#### The request
Copy out the line that contains "scene.camera, scene.frame_end = cam, frame(seconds)", the line that contains "scene.view_settings.keyframe_insert(path, frame=frame(t))", and every line between them, exactly, and nothing else.
═════ Material provided ═════
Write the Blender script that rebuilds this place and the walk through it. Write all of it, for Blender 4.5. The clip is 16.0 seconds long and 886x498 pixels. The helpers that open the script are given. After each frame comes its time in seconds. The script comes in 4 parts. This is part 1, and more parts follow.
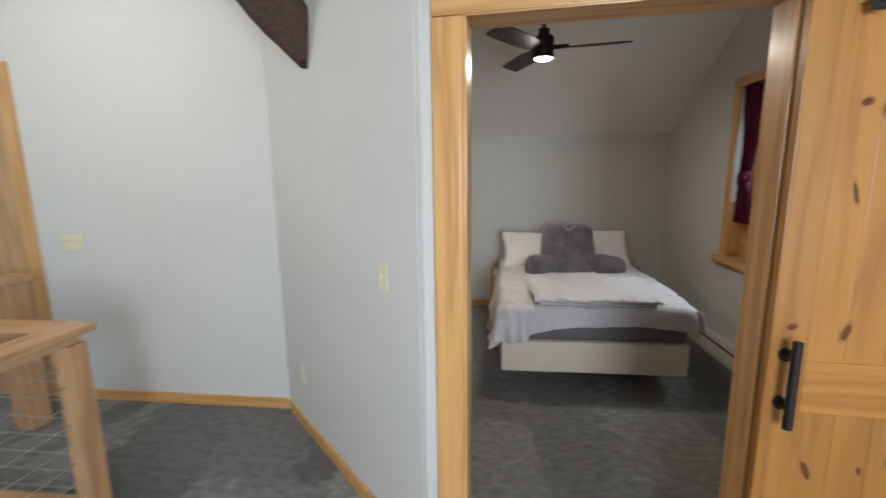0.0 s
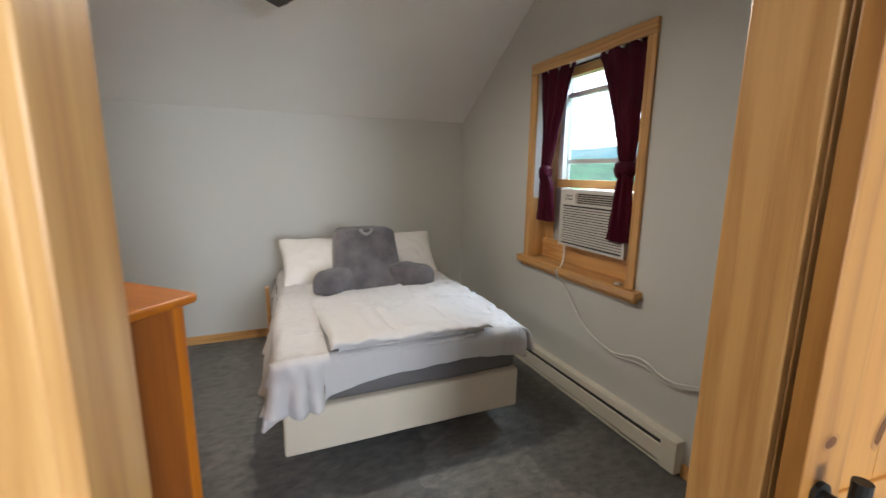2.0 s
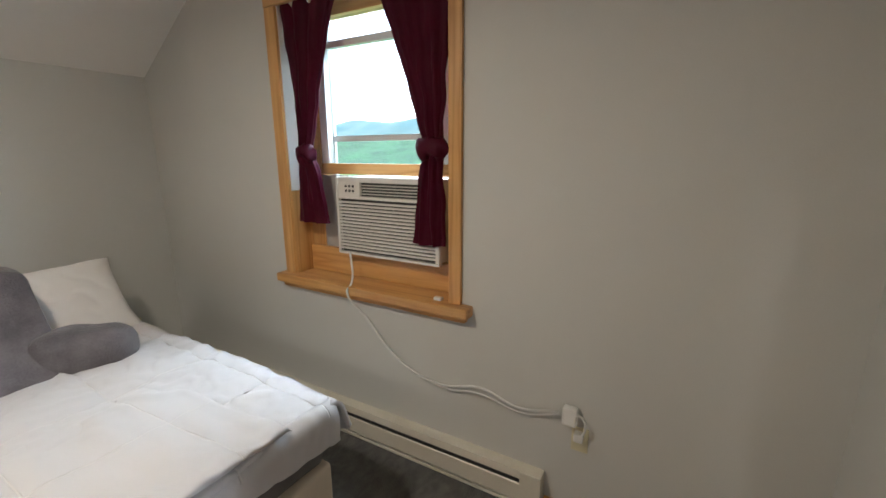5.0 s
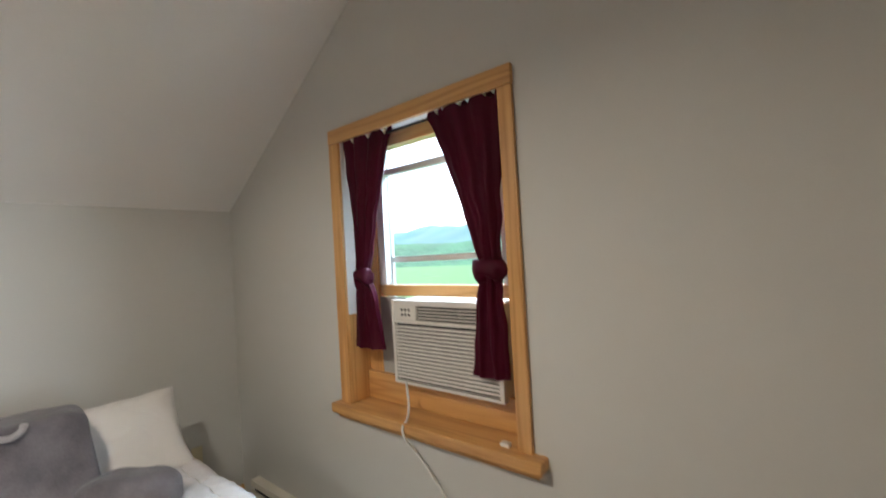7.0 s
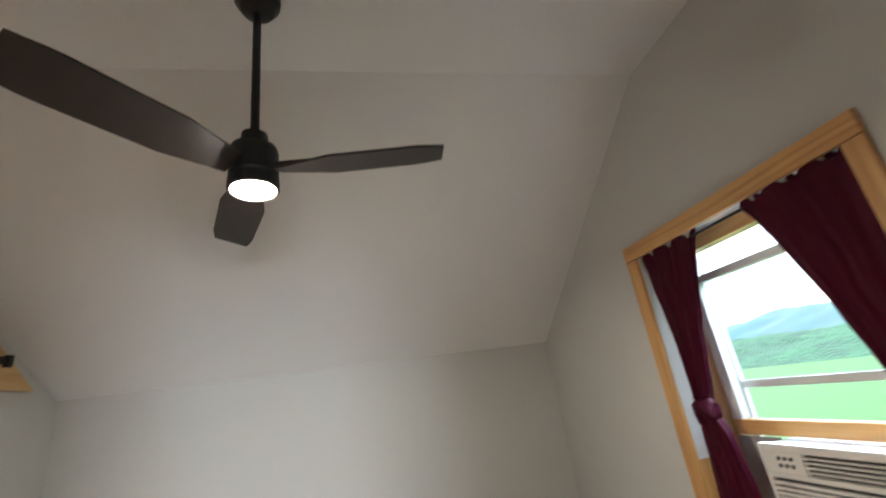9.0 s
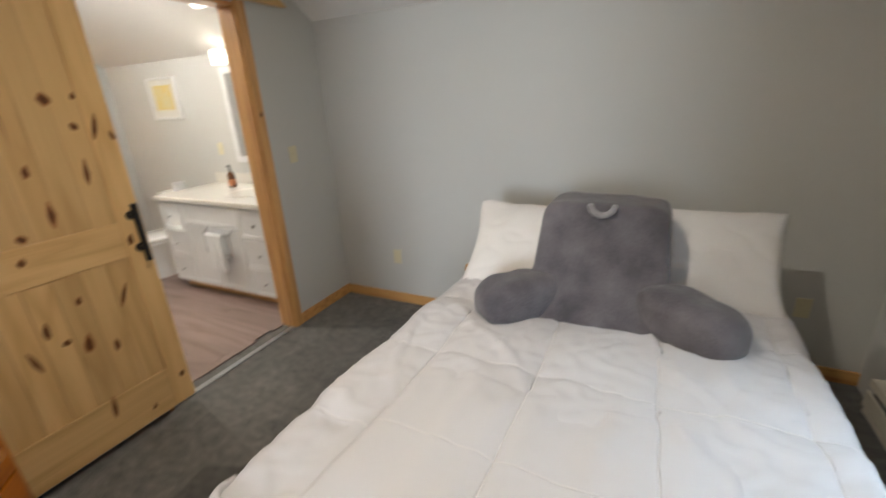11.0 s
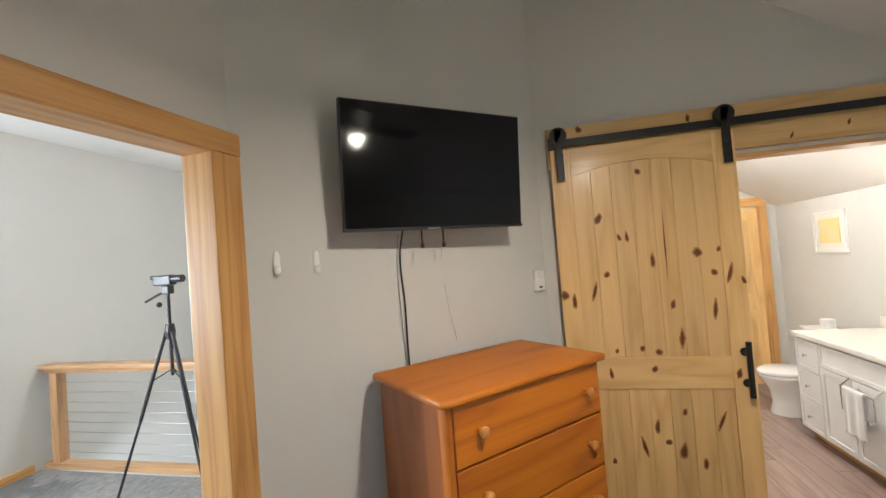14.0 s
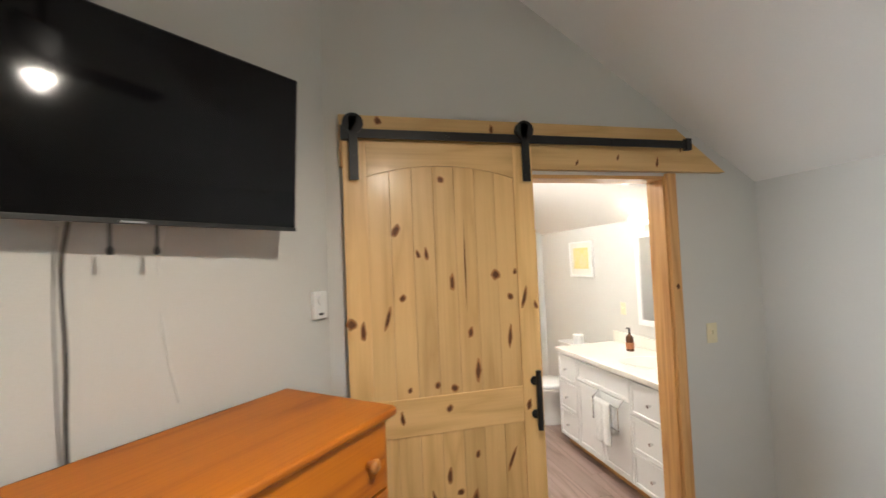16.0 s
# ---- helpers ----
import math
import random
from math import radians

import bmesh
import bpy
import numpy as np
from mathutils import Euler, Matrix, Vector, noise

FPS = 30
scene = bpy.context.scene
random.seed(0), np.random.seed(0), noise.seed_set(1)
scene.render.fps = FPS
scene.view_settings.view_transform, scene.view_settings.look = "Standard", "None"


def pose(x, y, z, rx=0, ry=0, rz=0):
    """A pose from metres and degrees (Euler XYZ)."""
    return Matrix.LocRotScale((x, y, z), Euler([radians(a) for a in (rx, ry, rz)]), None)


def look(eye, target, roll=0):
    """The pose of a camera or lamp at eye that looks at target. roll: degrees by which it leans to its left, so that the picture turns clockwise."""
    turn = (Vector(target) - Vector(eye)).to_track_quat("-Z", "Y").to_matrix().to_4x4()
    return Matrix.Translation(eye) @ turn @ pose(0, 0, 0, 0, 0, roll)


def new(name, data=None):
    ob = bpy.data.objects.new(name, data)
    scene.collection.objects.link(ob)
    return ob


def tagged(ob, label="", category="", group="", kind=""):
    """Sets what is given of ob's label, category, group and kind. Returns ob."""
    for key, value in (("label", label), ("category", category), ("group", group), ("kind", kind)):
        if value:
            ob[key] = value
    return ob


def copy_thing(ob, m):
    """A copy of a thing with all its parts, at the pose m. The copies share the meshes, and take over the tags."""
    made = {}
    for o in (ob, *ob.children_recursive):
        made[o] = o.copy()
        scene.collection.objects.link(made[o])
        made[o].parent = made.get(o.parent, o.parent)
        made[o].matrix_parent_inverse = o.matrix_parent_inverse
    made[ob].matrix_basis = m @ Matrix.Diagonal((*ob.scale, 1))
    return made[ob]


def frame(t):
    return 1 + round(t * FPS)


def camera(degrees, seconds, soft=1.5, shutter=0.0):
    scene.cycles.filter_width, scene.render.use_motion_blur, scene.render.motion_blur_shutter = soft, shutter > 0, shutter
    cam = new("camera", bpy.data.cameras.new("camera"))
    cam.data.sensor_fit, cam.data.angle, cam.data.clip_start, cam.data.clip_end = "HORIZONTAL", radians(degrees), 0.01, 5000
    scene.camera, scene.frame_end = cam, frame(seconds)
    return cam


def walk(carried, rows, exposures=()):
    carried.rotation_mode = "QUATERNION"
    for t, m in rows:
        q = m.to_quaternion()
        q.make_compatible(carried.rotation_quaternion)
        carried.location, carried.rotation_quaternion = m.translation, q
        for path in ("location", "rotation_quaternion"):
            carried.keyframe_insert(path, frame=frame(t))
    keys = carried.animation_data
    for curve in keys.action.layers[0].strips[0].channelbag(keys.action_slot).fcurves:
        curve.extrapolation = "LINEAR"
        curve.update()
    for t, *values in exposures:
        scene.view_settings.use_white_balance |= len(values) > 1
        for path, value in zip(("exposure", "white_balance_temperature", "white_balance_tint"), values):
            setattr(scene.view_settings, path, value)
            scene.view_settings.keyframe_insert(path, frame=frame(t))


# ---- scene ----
cam = camera(93.4, 16.0, shutter=0.4)
PATH = [
    (0, (0.488, 0.318, 1.638), (0.27, 2.278, 1.301), -0.7),
    (0.5, (0.495, 0.535, 1.62), (0.678, 2.498, 1.282), 0.2),
    (1, (0.589, 0.826, 1.606), (0.91, 2.761, 1.219), -0.0),
    (1.5, (0.618, 1.071, 1.602), (1.092, 2.978, 1.228), 0.7),
    (2, (0.589, 1.323, 1.603), (1.343, 3.139, 1.238), 0.7),
    (2.5, (0.617, 1.516, 1.587), (1.588, 3.212, 1.163), 1.9),
    (3, (0.774, 1.732, 1.579), (1.883, 3.345, 1.169), 1.4),
    (3.5, (0.891, 1.893, 1.588), (2.201, 3.318, 1.084), 0.8),
    (4, (0.925, 2.079, 1.608), (2.435, 3.277, 1.074), -0.4),
    (4.2, (0.915, 2.156, 1.607), (2.487, 3.258, 1.046), -0.9),
    (6.3, (1.0, 2.314, 1.666), (2.758, 3.233, 1.406), -1.2),
    (6.5, (1.017, 2.323, 1.691), (2.727, 3.341, 1.491), -1.8),
    (7, (1.129, 2.322, 1.702), (2.678, 3.587, 1.73), -3.3),
    (7.5, (1.168, 2.288, 1.761), (2.489, 3.733, 2.174), -5.1),
    (8, (1.169, 2.221, 1.841), (2.174, 3.79, 2.566), -7.6),
    (8.2, (1.149, 2.206, 1.839), (2.011, 3.816, 2.654), -8.2),
    (10.3, (1.241, 2.743, 1.67), (0.892, 4.705, 1.506), -5.3),
    (10.5, (1.296, 2.801, 1.638), (0.823, 4.715, 1.303), -4.1),
    (11, (1.444, 2.941, 1.569), (0.593, 4.617, 0.885), -3.1),
    (11.5, (1.497, 2.897, 1.527), (0.22, 4.194, 0.696), -3.5),
    (12, (1.579, 2.84, 1.54), (0.086, 3.896, 0.731), -2.8),
    (12.5, (1.594, 2.891, 1.578), (-0.209, 3.54, 1.006), -4.3),
    (13, (1.614, 2.981, 1.634), (-0.355, 3.1, 1.305), -4.0),
    (13.5, (1.666, 3.019, 1.686), (-0.309, 2.725, 1.579), -4.5),
    (14, (1.685, 3.031, 1.7), (-0.264, 2.582, 1.755), -4.4),
    (14.5, (1.608, 3.005, 1.707), (-0.359, 2.683, 1.871), -4.2),
    (15, (1.49, 2.98, 1.732), (-0.5, 2.975, 1.93), -4.4),
    (15.5, (1.353, 2.998, 1.701), (-0.627, 3.26, 1.797), -2.7),
    (16, (1.142, 3.102, 1.703), (-0.797, 3.589, 1.774), -2.4),
]
walk(cam, [(t, look(eye, target, roll)) for t, eye, target, roll in PATH], [(0, 1.98), (0.6, 2.0), (1.3, 2.2), (2.0, 2.5), (3, 2.75), (4.2, 2.6), (6.5, 2.8), (8, 2.75), (9, 2.75), (10.5, 2.6), (11.5, 2.5), (12.5, 2.75), (14, 3.0), (15, 3.05), (16, 3.1)])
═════
#### Answer to the problem
    scene.camera, scene.frame_end = cam, frame(seconds)
    return cam


def walk(carried, rows, exposures=()):
    carried.rotation_mode = "QUATERNION"
    for t, m in rows:
        q = m.to_quaternion()
        q.make_compatible(carried.rotation_quaternion)
        carried.location, carried.rotation_quaternion = m.translation, q
        for path in ("location", "rotation_quaternion"):
            carried.keyframe_insert(path, frame=frame(t))
    keys = carried.animation_data
    for curve in keys.action.layers[0].strips[0].channelbag(keys.action_slot).fcurves:
        curve.extrapolation = "LINEAR"
        curve.update()
    for t, *values in exposures:
        scene.view_settings.use_white_balance |= len(values) > 1
        for path, value in zip(("exposure", "white_balance_temperature", "white_balance_tint"), values):
            setattr(scene.view_settings, path, value)
            scene.view_settings.keyframe_insert(path, frame=frame(t))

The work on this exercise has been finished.